▸ Data lines

..............................

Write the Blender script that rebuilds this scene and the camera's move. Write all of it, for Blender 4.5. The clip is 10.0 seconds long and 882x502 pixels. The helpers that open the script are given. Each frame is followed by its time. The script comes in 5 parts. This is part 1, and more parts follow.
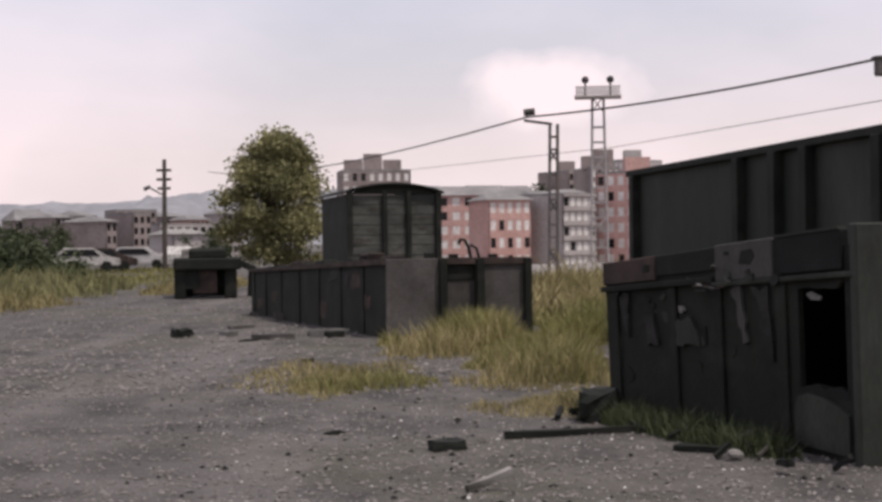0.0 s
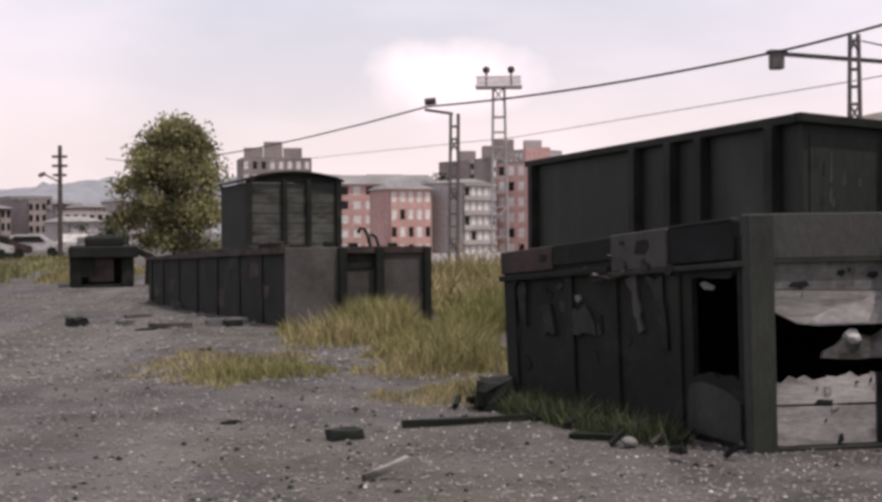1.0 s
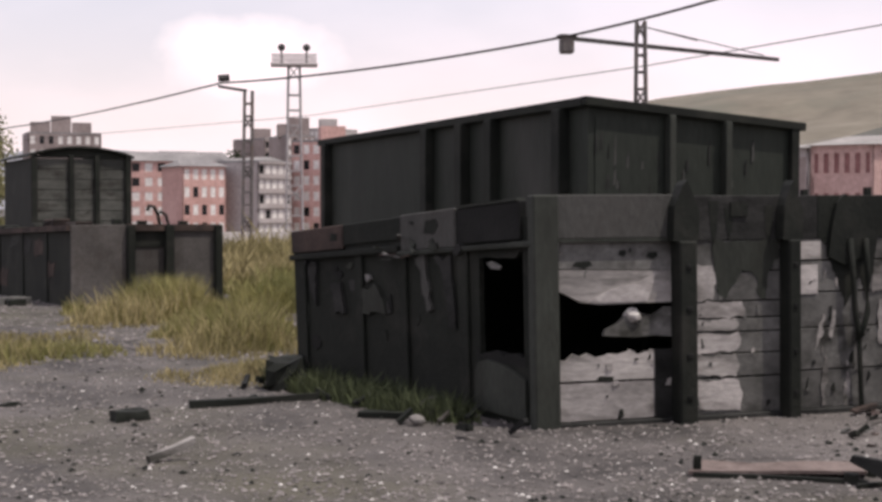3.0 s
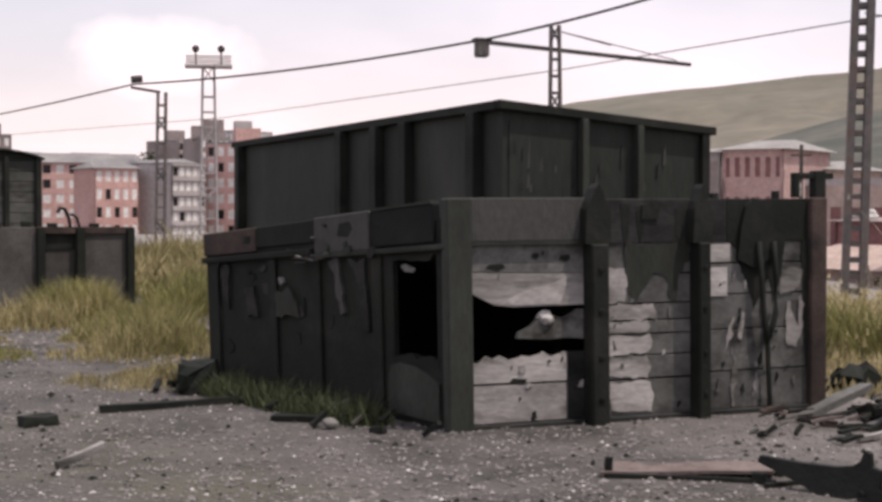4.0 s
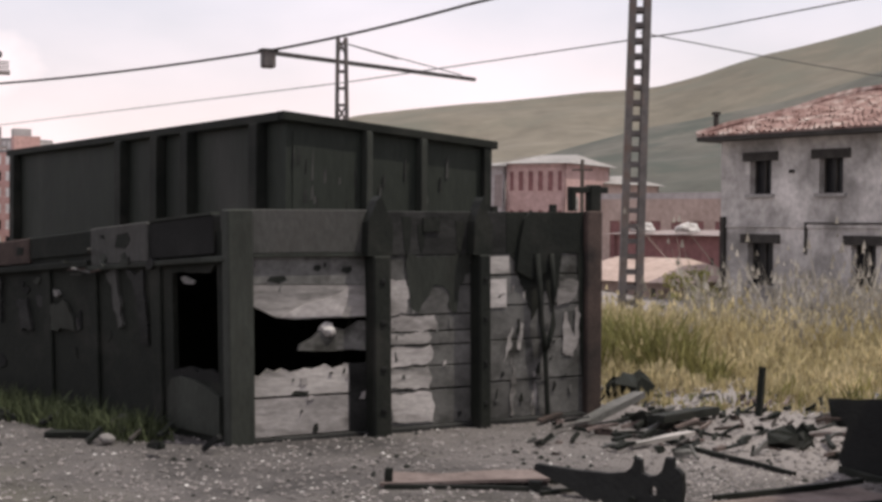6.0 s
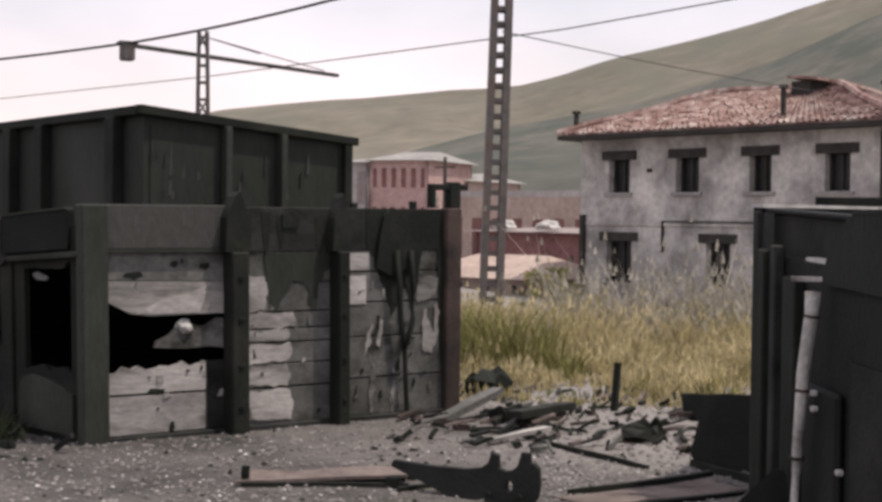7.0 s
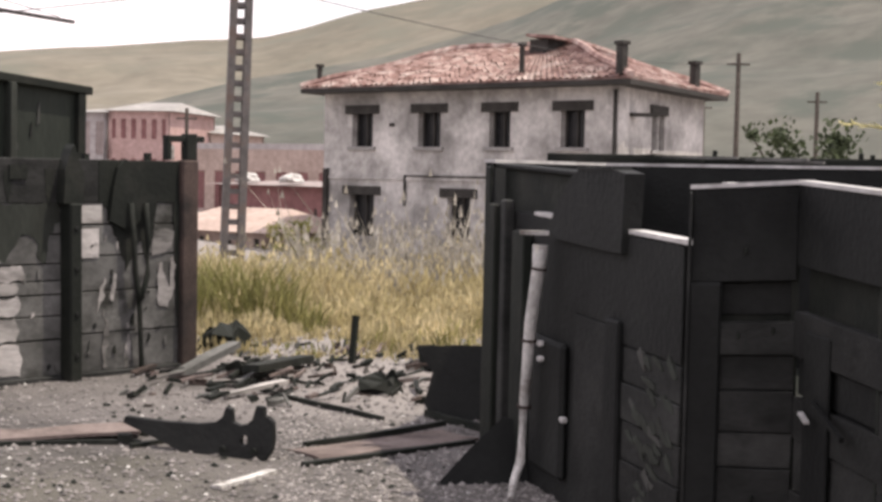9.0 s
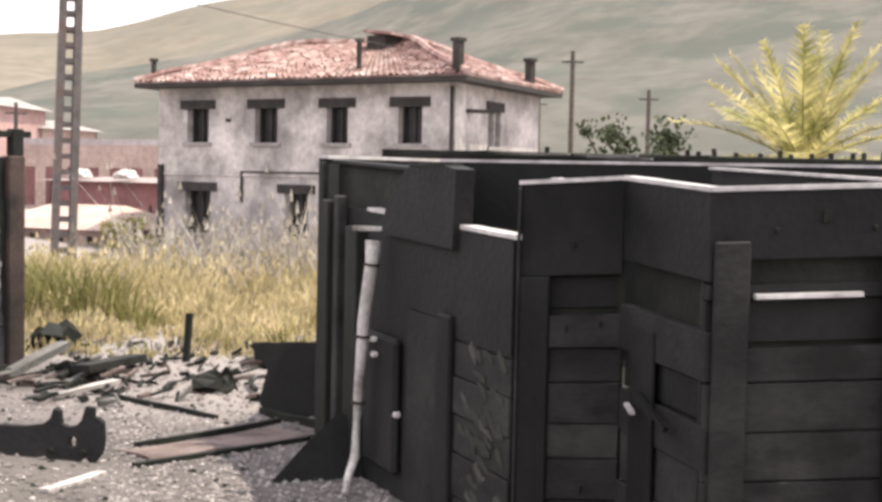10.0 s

..............................

▸ Your objective
Copy the data exactly. Any picture it contains is to be omitted.

▸ Worked answer
Write the Blender script that rebuilds this scene and the camera's move. Write all of it, for Blender 4.5. The clip is 10.0 seconds long and 882x502 pixels. The helpers that open the script are given. Each frame is followed by its time. The script comes in 5 parts. This is part 1, and more parts follow.
0.0 s
1.0 s
3.0 s
4.0 s
6.0 s
7.0 s
9.0 s
10.0 s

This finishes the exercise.